▶ _Task goal_:
Copy every entry word for word. Skip the pictures.

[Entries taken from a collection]
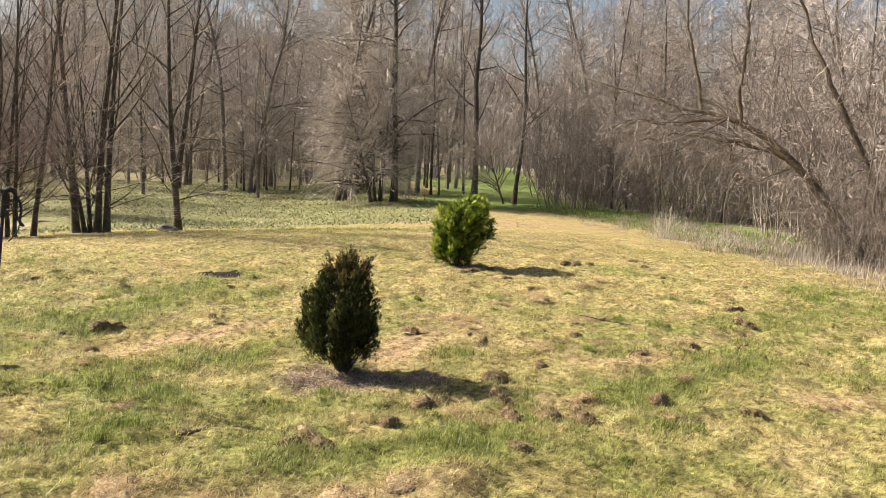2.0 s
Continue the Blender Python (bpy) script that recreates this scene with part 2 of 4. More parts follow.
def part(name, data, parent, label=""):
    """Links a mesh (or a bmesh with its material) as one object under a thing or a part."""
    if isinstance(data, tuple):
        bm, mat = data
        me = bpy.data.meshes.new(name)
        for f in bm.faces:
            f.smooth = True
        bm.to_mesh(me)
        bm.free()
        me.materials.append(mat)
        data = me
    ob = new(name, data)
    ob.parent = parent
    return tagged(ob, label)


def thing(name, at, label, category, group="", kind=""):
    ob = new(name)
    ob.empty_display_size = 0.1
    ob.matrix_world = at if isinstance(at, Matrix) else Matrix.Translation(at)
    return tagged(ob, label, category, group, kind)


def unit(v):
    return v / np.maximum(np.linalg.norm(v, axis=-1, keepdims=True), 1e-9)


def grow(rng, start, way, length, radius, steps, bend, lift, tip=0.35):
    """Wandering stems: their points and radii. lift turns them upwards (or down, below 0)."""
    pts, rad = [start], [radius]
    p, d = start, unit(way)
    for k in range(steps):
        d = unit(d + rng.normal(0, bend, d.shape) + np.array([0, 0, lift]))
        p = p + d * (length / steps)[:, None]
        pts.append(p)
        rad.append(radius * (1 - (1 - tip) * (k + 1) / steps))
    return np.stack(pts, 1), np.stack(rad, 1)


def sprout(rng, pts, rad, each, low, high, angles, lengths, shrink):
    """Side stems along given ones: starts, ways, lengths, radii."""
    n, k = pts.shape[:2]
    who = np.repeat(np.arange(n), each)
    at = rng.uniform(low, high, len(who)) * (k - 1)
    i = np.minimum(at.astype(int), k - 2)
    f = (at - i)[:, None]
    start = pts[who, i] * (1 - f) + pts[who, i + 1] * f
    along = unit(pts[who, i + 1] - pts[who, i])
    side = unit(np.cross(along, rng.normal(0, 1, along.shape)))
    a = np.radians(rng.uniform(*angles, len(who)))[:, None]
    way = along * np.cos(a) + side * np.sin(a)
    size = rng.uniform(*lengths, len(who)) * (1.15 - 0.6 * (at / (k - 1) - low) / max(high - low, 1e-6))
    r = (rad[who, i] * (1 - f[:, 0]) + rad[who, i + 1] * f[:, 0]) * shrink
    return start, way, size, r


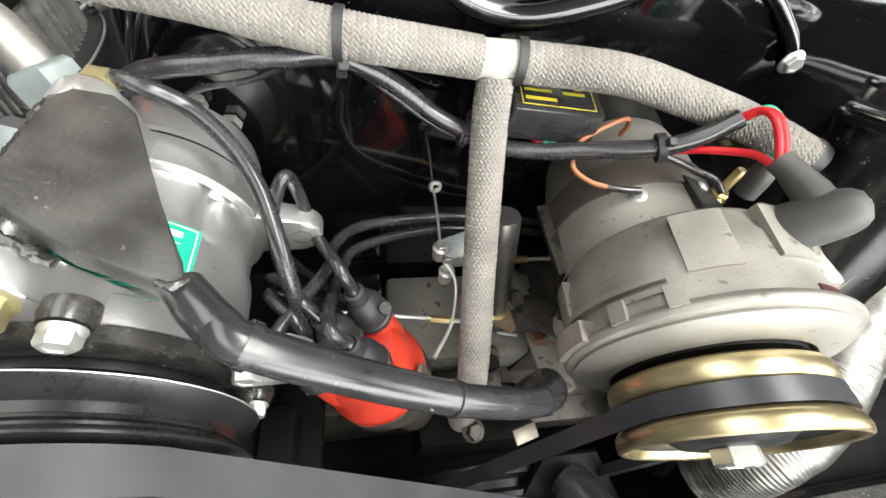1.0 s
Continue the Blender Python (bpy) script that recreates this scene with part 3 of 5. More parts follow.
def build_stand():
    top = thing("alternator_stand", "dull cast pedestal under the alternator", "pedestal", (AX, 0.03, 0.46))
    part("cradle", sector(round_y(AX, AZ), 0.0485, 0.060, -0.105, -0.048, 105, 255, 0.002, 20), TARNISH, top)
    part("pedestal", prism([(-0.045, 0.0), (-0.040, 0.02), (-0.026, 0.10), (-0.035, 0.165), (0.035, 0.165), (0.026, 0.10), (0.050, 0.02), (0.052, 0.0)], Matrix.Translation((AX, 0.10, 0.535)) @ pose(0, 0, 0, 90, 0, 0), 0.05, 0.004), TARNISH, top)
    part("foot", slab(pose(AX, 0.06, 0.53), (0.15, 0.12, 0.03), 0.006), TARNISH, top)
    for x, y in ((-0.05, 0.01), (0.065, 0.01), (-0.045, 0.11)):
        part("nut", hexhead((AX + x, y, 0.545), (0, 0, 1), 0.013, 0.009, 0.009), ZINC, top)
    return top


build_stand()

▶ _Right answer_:
2.0 s
Continue the Blender Python (bpy) script that recreates this scene with part 2 of 4. More parts follow.
def part(name, data, parent, label=""):
    """Links a mesh (or a bmesh with its material) as one object under a thing or a part."""
    if isinstance(data, tuple):
        bm, mat = data
        me = bpy.data.meshes.new(name)
        for f in bm.faces:
            f.smooth = True
        bm.to_mesh(me)
        bm.free()
        me.materials.append(mat)
        data = me
    ob = new(name, data)
    ob.parent = parent
    return tagged(ob, label)


def thing(name, at, label, category, group="", kind=""):
    ob = new(name)
    ob.empty_display_size = 0.1
    ob.matrix_world = at if isinstance(at, Matrix) else Matrix.Translation(at)
    return tagged(ob, label, category, group, kind)


def unit(v):
    return v / np.maximum(np.linalg.norm(v, axis=-1, keepdims=True), 1e-9)


def grow(rng, start, way, length, radius, steps, bend, lift, tip=0.35):
    """Wandering stems: their points and radii. lift turns them upwards (or down, below 0)."""
    pts, rad = [start], [radius]
    p, d = start, unit(way)
    for k in range(steps):
        d = unit(d + rng.normal(0, bend, d.shape) + np.array([0, 0, lift]))
        p = p + d * (length / steps)[:, None]
        pts.append(p)
        rad.append(radius * (1 - (1 - tip) * (k + 1) / steps))
    return np.stack(pts, 1), np.stack(rad, 1)


def sprout(rng, pts, rad, each, low, high, angles, lengths, shrink):
    """Side stems along given ones: starts, ways, lengths, radii."""
    n, k = pts.shape[:2]
    who = np.repeat(np.arange(n), each)
    at = rng.uniform(low, high, len(who)) * (k - 1)
    i = np.minimum(at.astype(int), k - 2)
    f = (at - i)[:, None]
    start = pts[who, i] * (1 - f) + pts[who, i + 1] * f
    along = unit(pts[who, i + 1] - pts[who, i])
    side = unit(np.cross(along, rng.normal(0, 1, along.shape)))
    a = np.radians(rng.uniform(*angles, len(who)))[:, None]
    way = along * np.cos(a) + side * np.sin(a)
    size = rng.uniform(*lengths, len(who)) * (1.15 - 0.6 * (at / (k - 1) - low) / max(high - low, 1e-6))
    r = (rad[who, i] * (1 - f[:, 0]) + rad[who, i + 1] * f[:, 0]) * shrink
    return start, way, size, r


1.0 s
Continue the Blender Python (bpy) script that recreates this scene with part 3 of 5. More parts follow.
def build_stand():
    top = thing("alternator_stand", "dull cast pedestal under the alternator", "pedestal", (AX, 0.03, 0.46))
    part("cradle", sector(round_y(AX, AZ), 0.0485, 0.060, -0.105, -0.048, 105, 255, 0.002, 20), TARNISH, top)
    part("pedestal", prism([(-0.045, 0.0), (-0.040, 0.02), (-0.026, 0.10), (-0.035, 0.165), (0.035, 0.165), (0.026, 0.10), (0.050, 0.02), (0.052, 0.0)], Matrix.Translation((AX, 0.10, 0.535)) @ pose(0, 0, 0, 90, 0, 0), 0.05, 0.004), TARNISH, top)
    part("foot", slab(pose(AX, 0.06, 0.53), (0.15, 0.12, 0.03), 0.006), TARNISH, top)
    for x, y in ((-0.05, 0.01), (0.065, 0.01), (-0.045, 0.11)):
        part("nut", hexhead((AX + x, y, 0.545), (0, 0, 1), 0.013, 0.009, 0.009), ZINC, top)
    return top


build_stand()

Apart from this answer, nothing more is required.